Raymond epitomised everything that was good about the club, on and off the field. He had a distinguished career as an all round sportsman, starting with the Boys’ XI and eventually winning a place in the 1st XI in the late 1930s at the age of 16. He served as Secretary and Treasurer and was of great value to the club during and after the Second World War when he was a mainstay of the team. Capped by Scotland at hockey where he played for the Cartha club, he also played a number of times for the Ulster team and won a Steel and Sons Cup medal at football and had a spell with the Glentoran club.

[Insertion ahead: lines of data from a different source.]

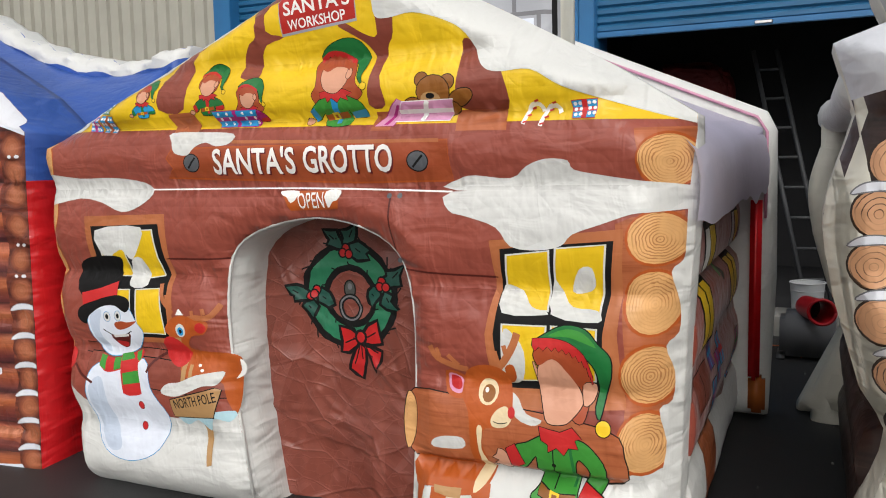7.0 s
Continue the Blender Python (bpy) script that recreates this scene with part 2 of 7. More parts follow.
class Panel:
    """A flat inflated panel: an outline in its own (u, v) plane, puffed towards -y by relief(u, v)."""

    def __init__(self, outline, relief, step=0.035, rim=0.09, rim_at=None, seams=None, curl=None):
        self.rim_at, self.seams, self.curl, self.weights = rim_at, seams, curl, {}
        self.outline, self.relief, self.step, self.rim, self.nodes = outline, relief, step, rim, {}

    def gather(self, u, v):
        """How much the skin is gathered: by seams across it, and by its upright edges."""
        h = max(math.exp(-((v - q) / 0.042) ** 2) for q in self.seams)
        best, upright = 9.0, False
        for (a, b), (c, d) in zip(self.outline, self.outline[1:] + self.outline[:1]):
            lx, ly = c - a, d - b
            t = max(0.0, min(1.0, ((u - a) * lx + (v - b) * ly) / (lx * lx + ly * ly + 1e-12)))
            k = math.hypot(u - a - t * lx, v - b - t * ly)
            if k < best:
                best, upright = k, abs(ly) > abs(lx)
        w = math.exp(-(best / 0.09) ** 2)
        return (h, w) if upright else (max(h, w), 0.0)

    def pucker(self, u, v):
        s = self.step
        i, j = math.floor(u / s), math.floor(v / s)
        a, b = u / s - i, v / s - j
        h = w = 0.0
        for key, f in (((i, j), (1 - a) * (1 - b)), ((i + 1, j), a * (1 - b)), ((i, j + 1), (1 - a) * b), ((i + 1, j + 1), a * b)):
            if key not in self.weights:
                self.weights[key] = self.gather(key[0] * s, key[1] * s)
            g = self.weights[key]
            h, w = h + f * g[0], w + f * g[1]
        return h, w

    def raw(self, u, v):
        y = self.puffed(u, v)
        return y - self.curl(u, v) if self.curl else y

    def puffed(self, u, v):
        r = self.rim_at(u, v) if self.rim_at else self.rim
        d = edge_distance(self.outline, u, v)
        if r == 0:
            k = min(1.0, d / 0.08) if inside(self.outline, u, v) else 0.0
            return 0.045 + (self.relief(u, v) - 0.045) * k
        x = min(1.0, d / r) if inside(self.outline, u, v) else max(-1.0, -d / r)
        soft = 0.8 * r * ((1 - x) ** 2 if x > 0 else 1 - 2 * x)
        return self.relief(u, v) * x - soft

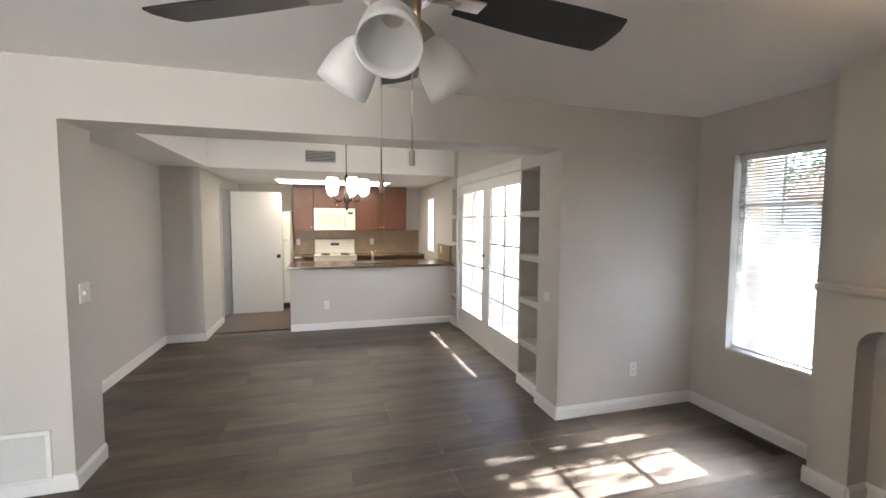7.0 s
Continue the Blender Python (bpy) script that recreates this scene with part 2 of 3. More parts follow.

As the 1930s moved on, the club went from strength to strength. It would appear that regular practice was taken for granted and Willie Andrews' ‘Scribbling Diary’ of 1939 confirms that players booked their practice slots well in advance. Frank Andrews and Raymond Crosby, Jim and Bob Montgomery and Harry Donnan all braved the elements in the first week in May – Raymond Crosby on three occasions! James Macdonald, Willie Dempster, Victor Houston and Willie Andrews joined the first group in the second week and it was a full net the following Thursday in preparation for the visit of Pembroke to The Green on the Saturday.
Raymond was not only a fine, dedicated all round sportsman, he was a lovely person and in later life extremely popular with the members.